━━━ INFORMATION SHOWN ━━━

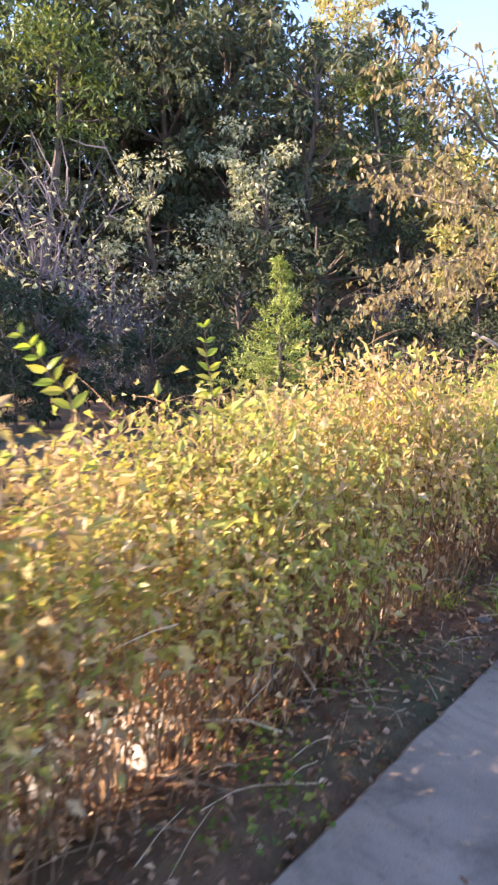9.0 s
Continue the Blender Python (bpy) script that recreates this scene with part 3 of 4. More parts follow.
EDGE = [stone_mesh(k, s, GRANITE, 0.12, 0.35) for k, s in enumerate(((0.45, 0.75, 0.34), (0.4, 0.55, 0.3), (0.5, 0.9, 0.32)))]
GREY_EDGE = stone_mesh(9, (0.55, 1.0, 0.3), ROCK, 0.1, 0.3)
rng = np.random.default_rng(12)
for y in (0.9, 1.65, 10.3, 10.85, 11.6, 12.2, 13.1, 13.7, 15.6, 16.3, 17.1, 17.8, 21.75, 22.6):
    s = tagged(new("edging_stone", EDGE[int(rng.integers(0, 3))] if y < 20 else GREY_EDGE), "pale granite edging block at the pond's rim" if y < 20 else "grey stone slab edging the pond", "stone", "pond edging stones")
    x = (-2.62 if y < 20 else -3.02) if y > 9 else -2.95
    s.matrix_basis = pose(x + rng.uniform(-0.05, 0.05), y, (-0.24 if y < 20 else -0.45) if y > 9 else -0.5, rng.uniform(-4, 4), rng.uniform(-4, 4), rng.uniform(-8, 8))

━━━

# DO THIS:
Write out the full listing verbatim, excluding its pictures.

# RESULT OF THE EXERCISE:
9.0 s
Continue the Blender Python (bpy) script that recreates this scene with part 3 of 4. More parts follow.
EDGE = [stone_mesh(k, s, GRANITE, 0.12, 0.35) for k, s in enumerate(((0.45, 0.75, 0.34), (0.4, 0.55, 0.3), (0.5, 0.9, 0.32)))]
GREY_EDGE = stone_mesh(9, (0.55, 1.0, 0.3), ROCK, 0.1, 0.3)
rng = np.random.default_rng(12)
for y in (0.9, 1.65, 10.3, 10.85, 11.6, 12.2, 13.1, 13.7, 15.6, 16.3, 17.1, 17.8, 21.75, 22.6):
    s = tagged(new("edging_stone", EDGE[int(rng.integers(0, 3))] if y < 20 else GREY_EDGE), "pale granite edging block at the pond's rim" if y < 20 else "grey stone slab edging the pond", "stone", "pond edging stones")
    x = (-2.62 if y < 20 else -3.02) if y > 9 else -2.95
    s.matrix_basis = pose(x + rng.uniform(-0.05, 0.05), y, (-0.24 if y < 20 else -0.45) if y > 9 else -0.5, rng.uniform(-4, 4), rng.uniform(-4, 4), rng.uniform(-8, 8))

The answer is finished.